* begin *
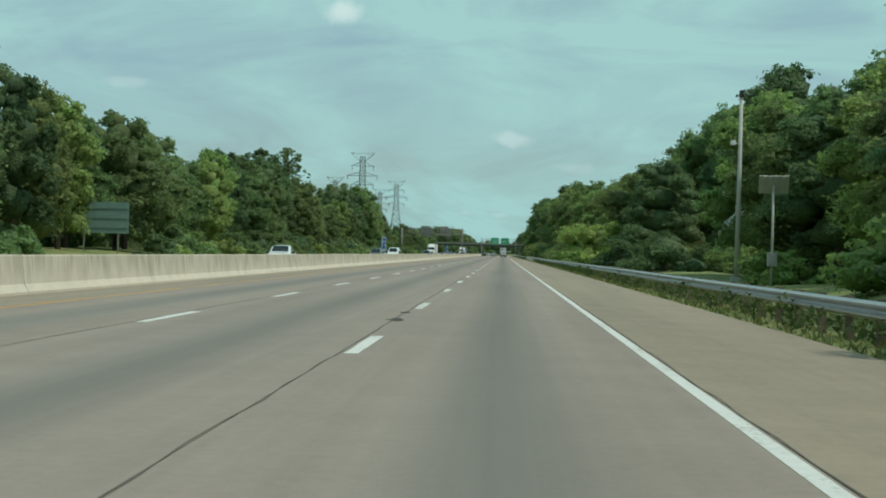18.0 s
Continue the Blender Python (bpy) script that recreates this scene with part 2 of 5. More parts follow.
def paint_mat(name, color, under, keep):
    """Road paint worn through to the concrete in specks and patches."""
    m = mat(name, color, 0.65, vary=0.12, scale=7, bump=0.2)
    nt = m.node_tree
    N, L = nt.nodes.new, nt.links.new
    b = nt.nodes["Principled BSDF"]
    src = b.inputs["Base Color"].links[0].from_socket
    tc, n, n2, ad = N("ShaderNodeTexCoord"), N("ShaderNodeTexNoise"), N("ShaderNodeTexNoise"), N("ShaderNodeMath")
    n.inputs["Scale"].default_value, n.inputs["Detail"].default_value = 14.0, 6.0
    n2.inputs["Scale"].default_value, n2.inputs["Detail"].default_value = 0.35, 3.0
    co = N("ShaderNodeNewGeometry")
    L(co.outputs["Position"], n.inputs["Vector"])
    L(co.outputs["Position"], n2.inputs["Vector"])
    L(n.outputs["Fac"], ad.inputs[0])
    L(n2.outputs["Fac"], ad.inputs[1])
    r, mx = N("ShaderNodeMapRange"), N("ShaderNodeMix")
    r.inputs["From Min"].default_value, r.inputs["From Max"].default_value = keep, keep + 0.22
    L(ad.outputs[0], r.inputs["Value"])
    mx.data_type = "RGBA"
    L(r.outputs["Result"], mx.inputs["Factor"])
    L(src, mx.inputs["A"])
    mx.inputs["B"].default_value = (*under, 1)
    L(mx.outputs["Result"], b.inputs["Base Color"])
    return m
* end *
### Problem to work on
Print out the lines exactly, skipping any picture.

### Result of this exercise
18.0 s
Continue the Blender Python (bpy) script that recreates this scene with part 2 of 5. More parts follow.
def paint_mat(name, color, under, keep):
    """Road paint worn through to the concrete in specks and patches."""
    m = mat(name, color, 0.65, vary=0.12, scale=7, bump=0.2)
    nt = m.node_tree
    N, L = nt.nodes.new, nt.links.new
    b = nt.nodes["Principled BSDF"]
    src = b.inputs["Base Color"].links[0].from_socket
    tc, n, n2, ad = N("ShaderNodeTexCoord"), N("ShaderNodeTexNoise"), N("ShaderNodeTexNoise"), N("ShaderNodeMath")
    n.inputs["Scale"].default_value, n.inputs["Detail"].default_value = 14.0, 6.0
    n2.inputs["Scale"].default_value, n2.inputs["Detail"].default_value = 0.35, 3.0
    co = N("ShaderNodeNewGeometry")
    L(co.outputs["Position"], n.inputs["Vector"])
    L(co.outputs["Position"], n2.inputs["Vector"])
    L(n.outputs["Fac"], ad.inputs[0])
    L(n2.outputs["Fac"], ad.inputs[1])
    r, mx = N("ShaderNodeMapRange"), N("ShaderNodeMix")
    r.inputs["From Min"].default_value, r.inputs["From Max"].default_value = keep, keep + 0.22
    L(ad.outputs[0], r.inputs["Value"])
    mx.data_type = "RGBA"
    L(r.outputs["Result"], mx.inputs["Factor"])
    L(src, mx.inputs["A"])
    mx.inputs["B"].default_value = (*under, 1)
    L(mx.outputs["Result"], b.inputs["Base Color"])
    return m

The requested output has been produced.